───── Dataset content

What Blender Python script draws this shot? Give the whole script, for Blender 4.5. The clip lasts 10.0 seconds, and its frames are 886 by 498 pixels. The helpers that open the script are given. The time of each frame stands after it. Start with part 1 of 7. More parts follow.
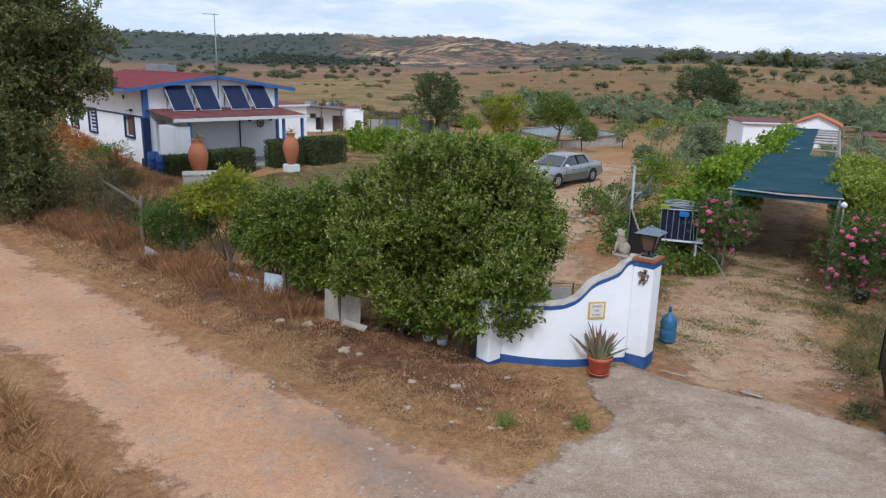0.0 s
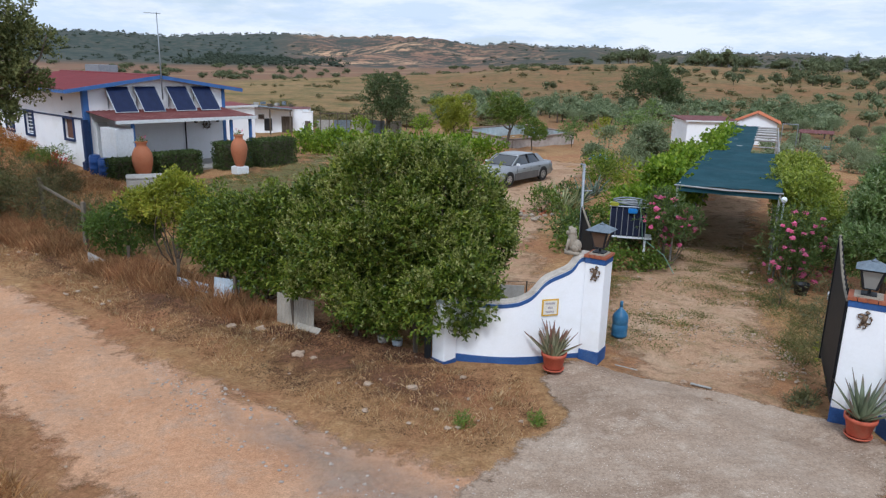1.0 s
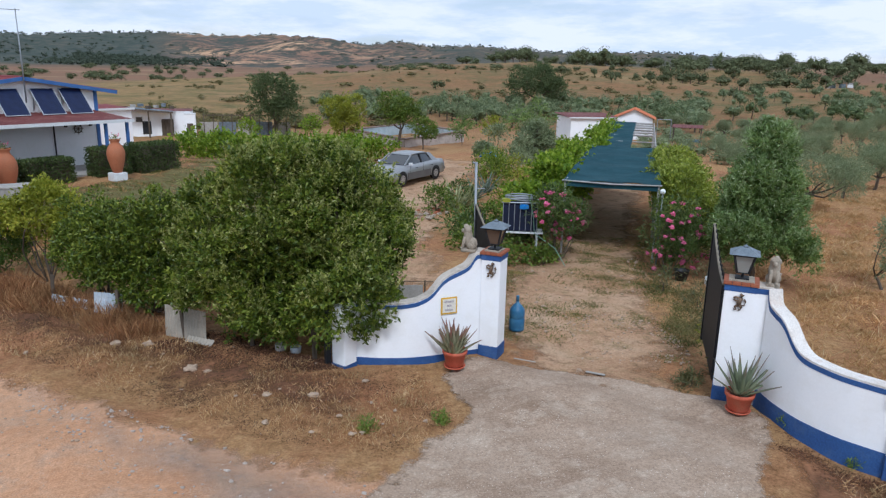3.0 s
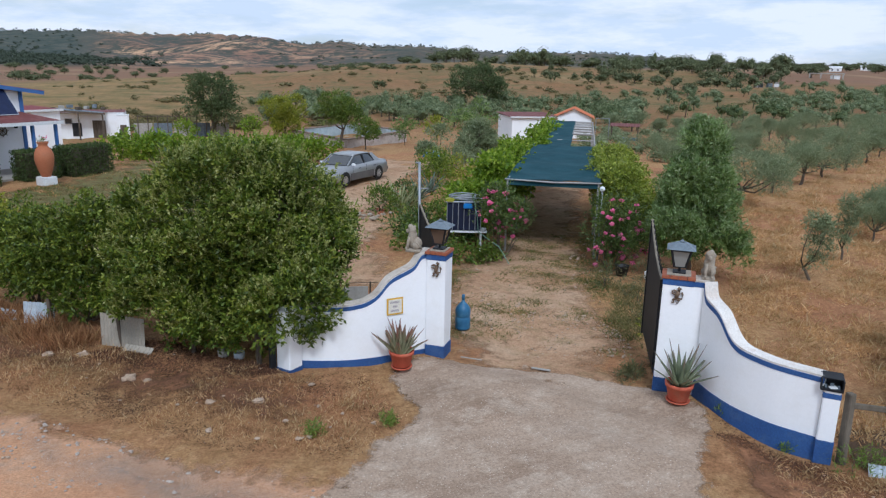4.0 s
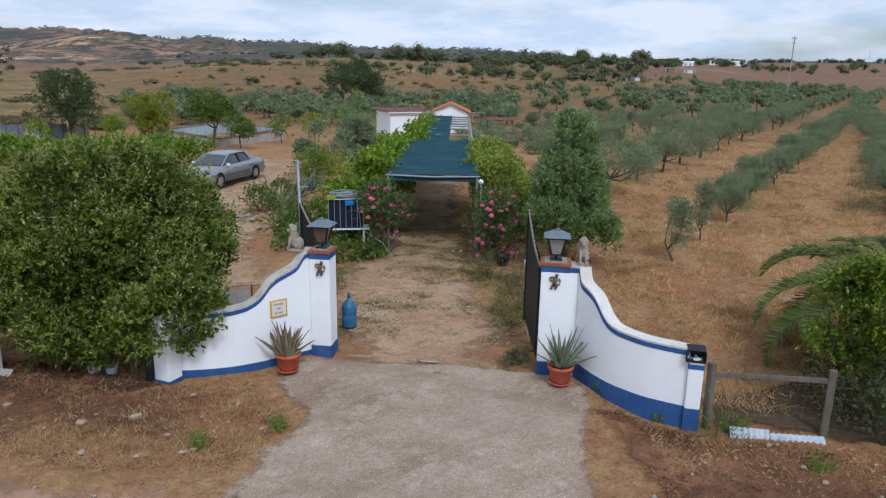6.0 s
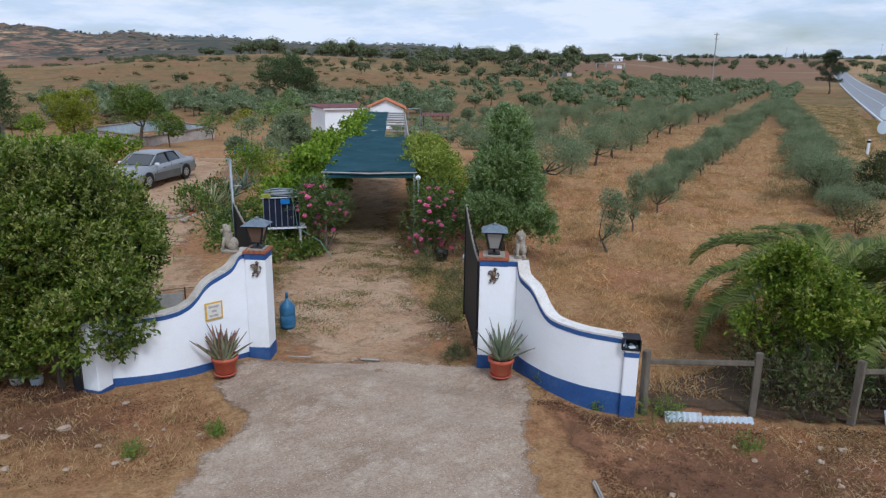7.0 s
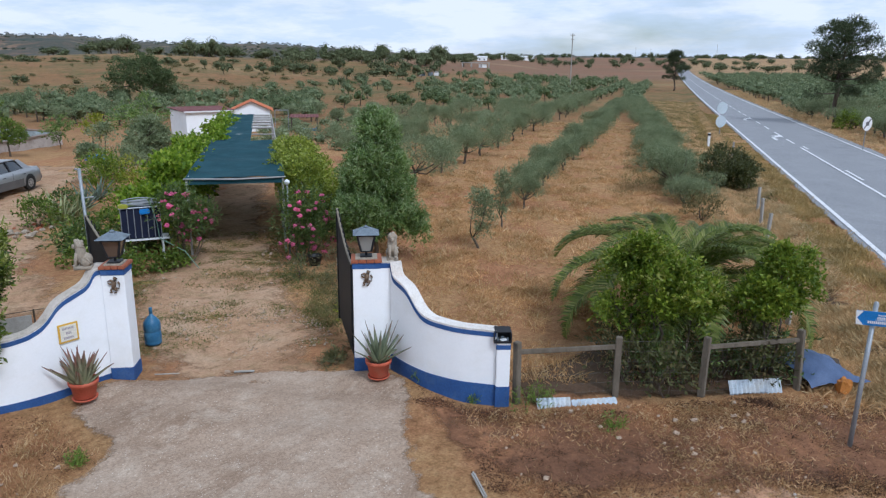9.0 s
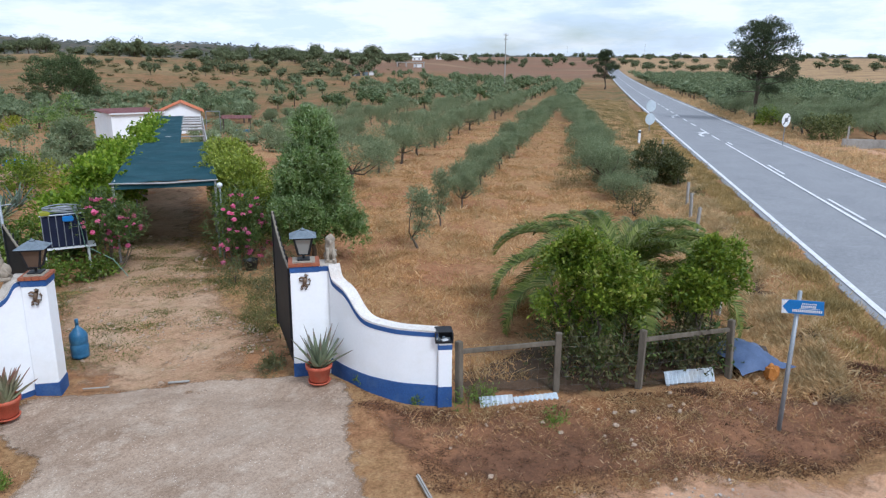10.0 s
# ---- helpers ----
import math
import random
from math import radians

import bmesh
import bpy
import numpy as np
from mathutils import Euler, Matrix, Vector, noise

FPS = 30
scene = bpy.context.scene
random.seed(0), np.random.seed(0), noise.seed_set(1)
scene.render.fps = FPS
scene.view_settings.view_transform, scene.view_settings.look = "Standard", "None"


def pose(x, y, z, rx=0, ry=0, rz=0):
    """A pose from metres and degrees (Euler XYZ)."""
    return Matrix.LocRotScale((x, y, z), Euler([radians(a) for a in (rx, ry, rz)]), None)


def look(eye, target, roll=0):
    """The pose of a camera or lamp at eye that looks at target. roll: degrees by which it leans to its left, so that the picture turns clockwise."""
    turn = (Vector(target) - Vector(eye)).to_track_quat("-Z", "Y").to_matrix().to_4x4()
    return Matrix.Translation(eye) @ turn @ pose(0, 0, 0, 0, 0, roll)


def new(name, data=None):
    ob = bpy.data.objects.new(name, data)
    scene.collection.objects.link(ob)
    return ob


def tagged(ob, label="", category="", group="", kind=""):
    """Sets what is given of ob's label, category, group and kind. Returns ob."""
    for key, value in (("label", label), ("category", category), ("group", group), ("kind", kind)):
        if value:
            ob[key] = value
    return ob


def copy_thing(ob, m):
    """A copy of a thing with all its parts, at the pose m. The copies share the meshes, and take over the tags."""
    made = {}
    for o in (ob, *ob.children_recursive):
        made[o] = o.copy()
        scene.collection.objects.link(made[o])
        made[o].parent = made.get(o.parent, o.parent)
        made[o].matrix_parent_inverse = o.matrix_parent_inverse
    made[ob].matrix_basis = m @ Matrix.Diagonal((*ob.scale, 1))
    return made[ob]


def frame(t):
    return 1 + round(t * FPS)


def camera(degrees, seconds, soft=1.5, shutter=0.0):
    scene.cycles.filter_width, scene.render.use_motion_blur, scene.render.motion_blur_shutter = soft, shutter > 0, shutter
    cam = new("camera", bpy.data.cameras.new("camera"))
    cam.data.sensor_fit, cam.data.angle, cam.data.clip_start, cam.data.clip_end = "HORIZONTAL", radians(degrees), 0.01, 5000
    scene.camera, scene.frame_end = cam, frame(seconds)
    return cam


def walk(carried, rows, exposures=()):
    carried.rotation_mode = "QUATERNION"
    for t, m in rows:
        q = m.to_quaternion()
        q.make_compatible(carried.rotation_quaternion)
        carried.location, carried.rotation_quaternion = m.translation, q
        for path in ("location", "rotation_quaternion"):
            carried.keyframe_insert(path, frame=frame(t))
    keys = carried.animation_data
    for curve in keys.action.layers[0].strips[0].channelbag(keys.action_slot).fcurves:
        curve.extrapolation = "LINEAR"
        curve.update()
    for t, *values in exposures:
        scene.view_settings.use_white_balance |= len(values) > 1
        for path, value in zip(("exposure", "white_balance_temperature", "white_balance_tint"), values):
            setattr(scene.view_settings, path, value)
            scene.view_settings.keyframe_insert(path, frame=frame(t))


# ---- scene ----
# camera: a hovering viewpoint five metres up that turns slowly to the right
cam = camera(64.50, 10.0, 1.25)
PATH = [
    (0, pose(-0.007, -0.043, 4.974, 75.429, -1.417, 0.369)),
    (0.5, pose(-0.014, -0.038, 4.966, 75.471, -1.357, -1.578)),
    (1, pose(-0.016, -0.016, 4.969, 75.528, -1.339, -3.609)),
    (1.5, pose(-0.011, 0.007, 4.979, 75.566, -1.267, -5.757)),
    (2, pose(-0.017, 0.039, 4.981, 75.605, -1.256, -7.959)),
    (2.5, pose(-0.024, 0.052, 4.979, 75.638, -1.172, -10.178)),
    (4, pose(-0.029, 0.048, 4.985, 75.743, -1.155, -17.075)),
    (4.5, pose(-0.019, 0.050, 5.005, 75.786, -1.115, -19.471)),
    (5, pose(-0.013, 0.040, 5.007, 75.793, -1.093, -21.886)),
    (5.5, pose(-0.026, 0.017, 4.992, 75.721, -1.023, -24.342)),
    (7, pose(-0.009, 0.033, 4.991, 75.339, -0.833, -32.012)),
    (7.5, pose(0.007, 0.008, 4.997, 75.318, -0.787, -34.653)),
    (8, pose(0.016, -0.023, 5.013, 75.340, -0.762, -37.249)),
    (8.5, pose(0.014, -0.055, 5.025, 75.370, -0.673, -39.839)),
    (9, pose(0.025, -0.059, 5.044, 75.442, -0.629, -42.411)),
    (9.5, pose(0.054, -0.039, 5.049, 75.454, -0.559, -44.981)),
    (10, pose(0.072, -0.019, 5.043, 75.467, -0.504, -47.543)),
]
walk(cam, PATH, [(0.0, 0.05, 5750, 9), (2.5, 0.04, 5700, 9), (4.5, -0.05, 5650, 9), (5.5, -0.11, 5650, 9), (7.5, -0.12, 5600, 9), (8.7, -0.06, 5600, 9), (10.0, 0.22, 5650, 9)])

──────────

» **Aim of the exercise**:
Leave out the pictures and output the rest of the material exactly as written.

» **Answer in full**:
What Blender Python script draws this shot? Give the whole script, for Blender 4.5. The clip lasts 10.0 seconds, and its frames are 886 by 498 pixels. The helpers that open the script are given. The time of each frame stands after it. Start with part 1 of 7. More parts follow.
0.0 s
1.0 s
3.0 s
4.0 s
6.0 s
7.0 s
9.0 s
10.0 s
# ---- helpers ----
import math
import random
from math import radians

import bmesh
import bpy
import numpy as np
from mathutils import Euler, Matrix, Vector, noise

FPS = 30
scene = bpy.context.scene
random.seed(0), np.random.seed(0), noise.seed_set(1)
scene.render.fps = FPS
scene.view_settings.view_transform, scene.view_settings.look = "Standard", "None"


def pose(x, y, z, rx=0, ry=0, rz=0):
    """A pose from metres and degrees (Euler XYZ)."""
    return Matrix.LocRotScale((x, y, z), Euler([radians(a) for a in (rx, ry, rz)]), None)


def look(eye, target, roll=0):
    """The pose of a camera or lamp at eye that looks at target. roll: degrees by which it leans to its left, so that the picture turns clockwise."""
    turn = (Vector(target) - Vector(eye)).to_track_quat("-Z", "Y").to_matrix().to_4x4()
    return Matrix.Translation(eye) @ turn @ pose(0, 0, 0, 0, 0, roll)


def new(name, data=None):
    ob = bpy.data.objects.new(name, data)
    scene.collection.objects.link(ob)
    return ob


def tagged(ob, label="", category="", group="", kind=""):
    """Sets what is given of ob's label, category, group and kind. Returns ob."""
    for key, value in (("label", label), ("category", category), ("group", group), ("kind", kind)):
        if value:
            ob[key] = value
    return ob


def copy_thing(ob, m):
    """A copy of a thing with all its parts, at the pose m. The copies share the meshes, and take over the tags."""
    made = {}
    for o in (ob, *ob.children_recursive):
        made[o] = o.copy()
        scene.collection.objects.link(made[o])
        made[o].parent = made.get(o.parent, o.parent)
        made[o].matrix_parent_inverse = o.matrix_parent_inverse
    made[ob].matrix_basis = m @ Matrix.Diagonal((*ob.scale, 1))
    return made[ob]


def frame(t):
    return 1 + round(t * FPS)


def camera(degrees, seconds, soft=1.5, shutter=0.0):
    scene.cycles.filter_width, scene.render.use_motion_blur, scene.render.motion_blur_shutter = soft, shutter > 0, shutter
    cam = new("camera", bpy.data.cameras.new("camera"))
    cam.data.sensor_fit, cam.data.angle, cam.data.clip_start, cam.data.clip_end = "HORIZONTAL", radians(degrees), 0.01, 5000
    scene.camera, scene.frame_end = cam, frame(seconds)
    return cam


def walk(carried, rows, exposures=()):
    carried.rotation_mode = "QUATERNION"
    for t, m in rows:
        q = m.to_quaternion()
        q.make_compatible(carried.rotation_quaternion)
        carried.location, carried.rotation_quaternion = m.translation, q
        for path in ("location", "rotation_quaternion"):
            carried.keyframe_insert(path, frame=frame(t))
    keys = carried.animation_data
    for curve in keys.action.layers[0].strips[0].channelbag(keys.action_slot).fcurves:
        curve.extrapolation = "LINEAR"
        curve.update()
    for t, *values in exposures:
        scene.view_settings.use_white_balance |= len(values) > 1
        for path, value in zip(("exposure", "white_balance_temperature", "white_balance_tint"), values):
            setattr(scene.view_settings, path, value)
            scene.view_settings.keyframe_insert(path, frame=frame(t))


# ---- scene ----
# camera: a hovering viewpoint five metres up that turns slowly to the right
cam = camera(64.50, 10.0, 1.25)
PATH = [
    (0, pose(-0.007, -0.043, 4.974, 75.429, -1.417, 0.369)),
    (0.5, pose(-0.014, -0.038, 4.966, 75.471, -1.357, -1.578)),
    (1, pose(-0.016, -0.016, 4.969, 75.528, -1.339, -3.609)),
    (1.5, pose(-0.011, 0.007, 4.979, 75.566, -1.267, -5.757)),
    (2, pose(-0.017, 0.039, 4.981, 75.605, -1.256, -7.959)),
    (2.5, pose(-0.024, 0.052, 4.979, 75.638, -1.172, -10.178)),
    (4, pose(-0.029, 0.048, 4.985, 75.743, -1.155, -17.075)),
    (4.5, pose(-0.019, 0.050, 5.005, 75.786, -1.115, -19.471)),
    (5, pose(-0.013, 0.040, 5.007, 75.793, -1.093, -21.886)),
    (5.5, pose(-0.026, 0.017, 4.992, 75.721, -1.023, -24.342)),
    (7, pose(-0.009, 0.033, 4.991, 75.339, -0.833, -32.012)),
    (7.5, pose(0.007, 0.008, 4.997, 75.318, -0.787, -34.653)),
    (8, pose(0.016, -0.023, 5.013, 75.340, -0.762, -37.249)),
    (8.5, pose(0.014, -0.055, 5.025, 75.370, -0.673, -39.839)),
    (9, pose(0.025, -0.059, 5.044, 75.442, -0.629, -42.411)),
    (9.5, pose(0.054, -0.039, 5.049, 75.454, -0.559, -44.981)),
    (10, pose(0.072, -0.019, 5.043, 75.467, -0.504, -47.543)),
]
walk(cam, PATH, [(0.0, 0.05, 5750, 9), (2.5, 0.04, 5700, 9), (4.5, -0.05, 5650, 9), (5.5, -0.11, 5650, 9), (7.5, -0.12, 5600, 9), (8.7, -0.06, 5600, 9), (10.0, 0.22, 5650, 9)])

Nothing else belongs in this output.